* _Exercise task_
Reproduce all of the data below without alteration; exclude every picture.

* _Data provided_
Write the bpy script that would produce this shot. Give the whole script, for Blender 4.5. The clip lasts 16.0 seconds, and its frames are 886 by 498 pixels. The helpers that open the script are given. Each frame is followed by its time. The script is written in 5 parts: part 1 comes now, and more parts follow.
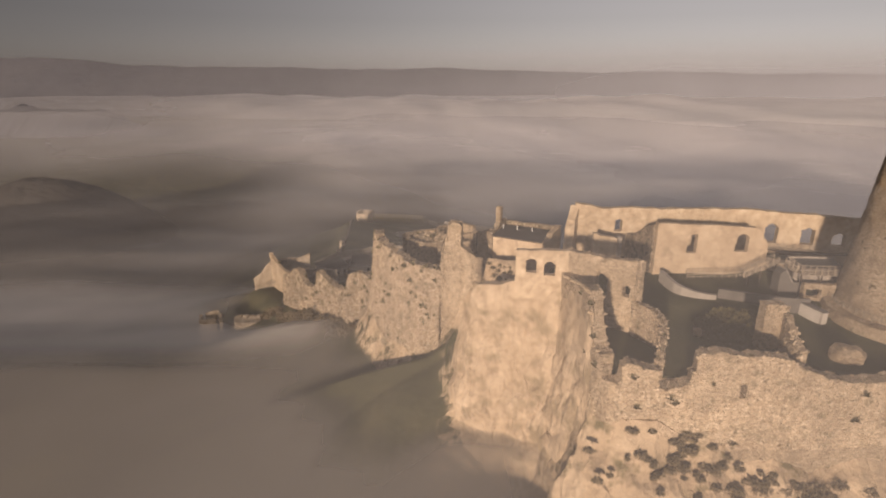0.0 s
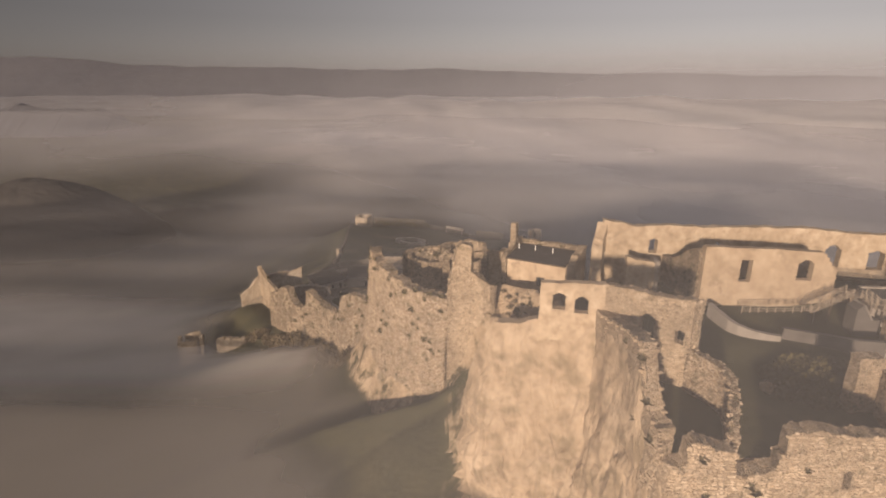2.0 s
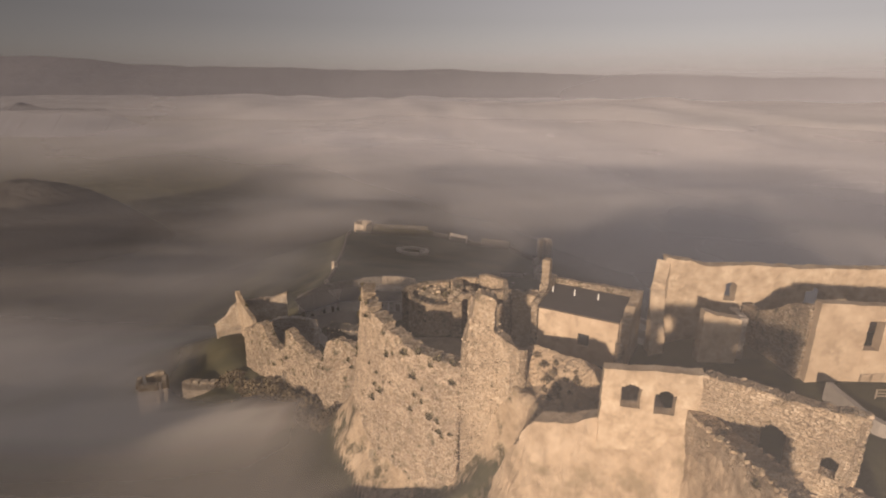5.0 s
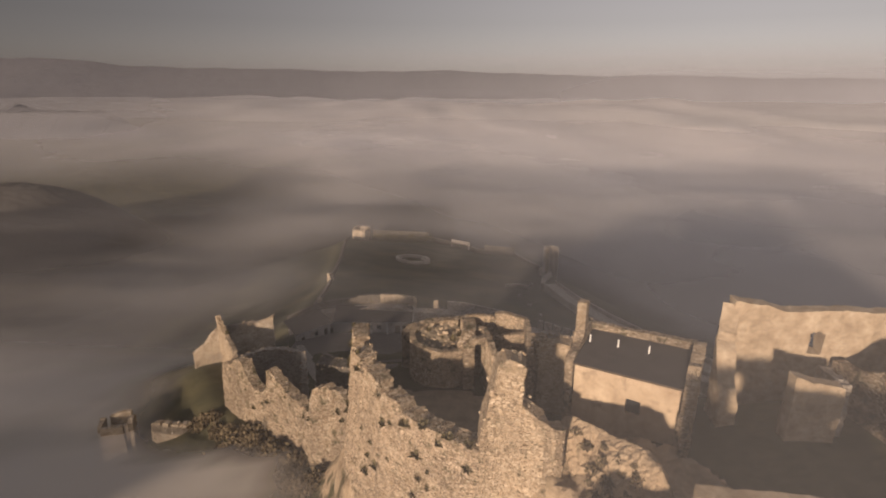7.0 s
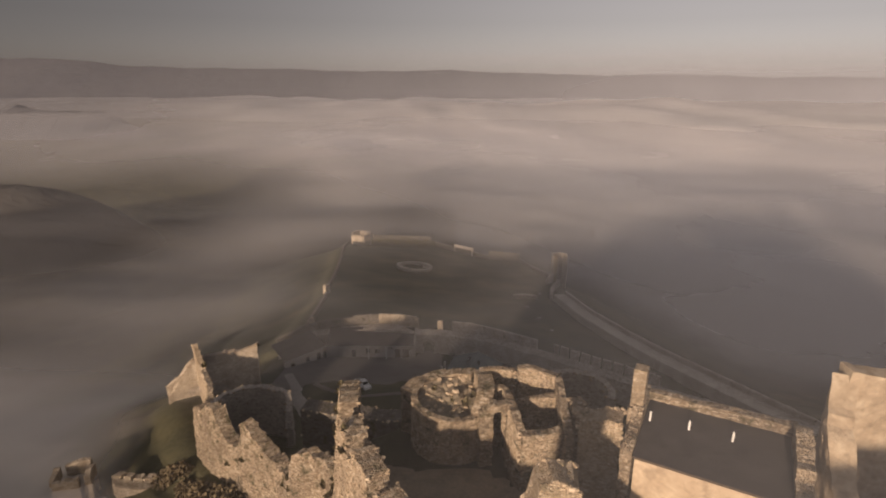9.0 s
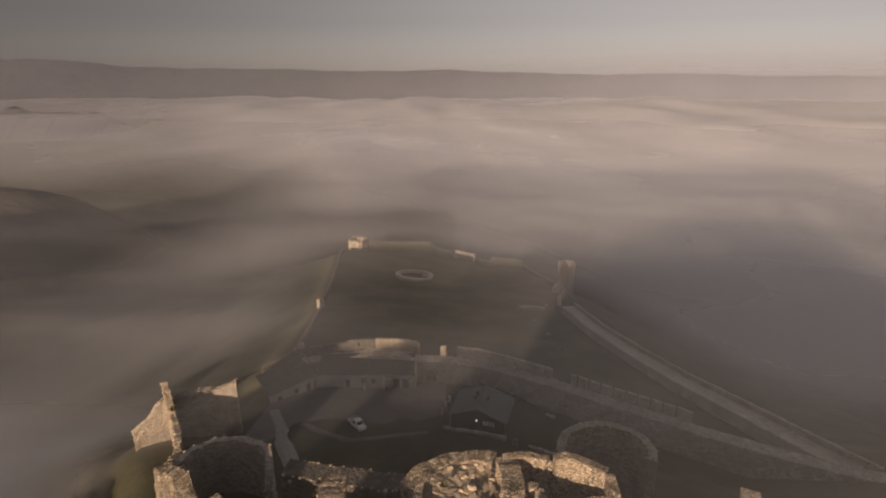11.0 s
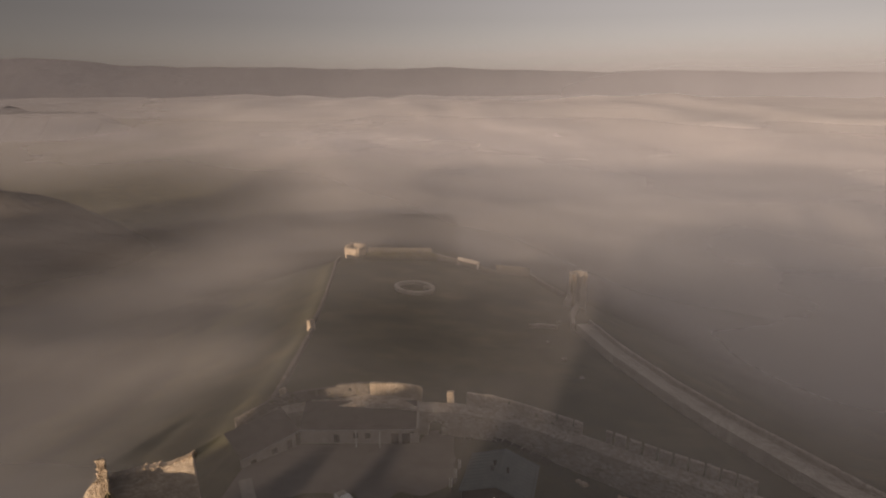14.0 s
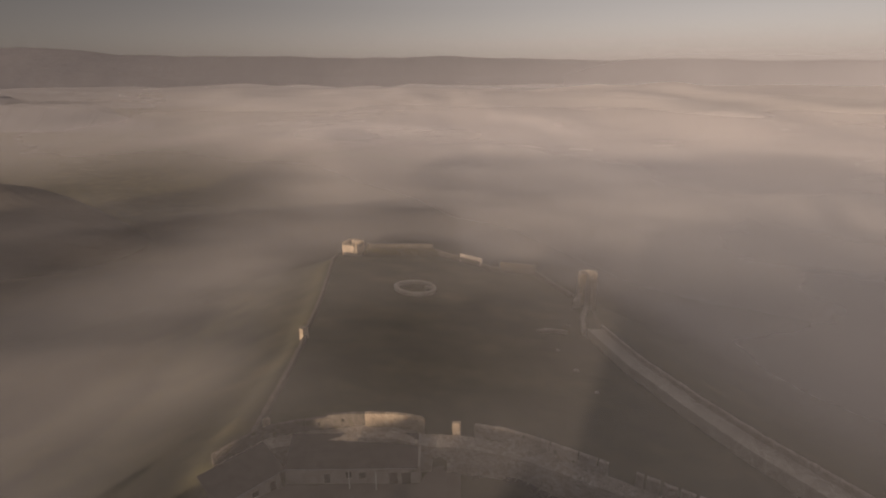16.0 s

* _Final result_
Write the bpy script that would produce this shot. Give the whole script, for Blender 4.5. The clip lasts 16.0 seconds, and its frames are 886 by 498 pixels. The helpers that open the script are given. Each frame is followed by its time. The script is written in 5 parts: part 1 comes now, and more parts follow.
0.0 s
2.0 s
5.0 s
7.0 s
9.0 s
11.0 s
14.0 s
16.0 s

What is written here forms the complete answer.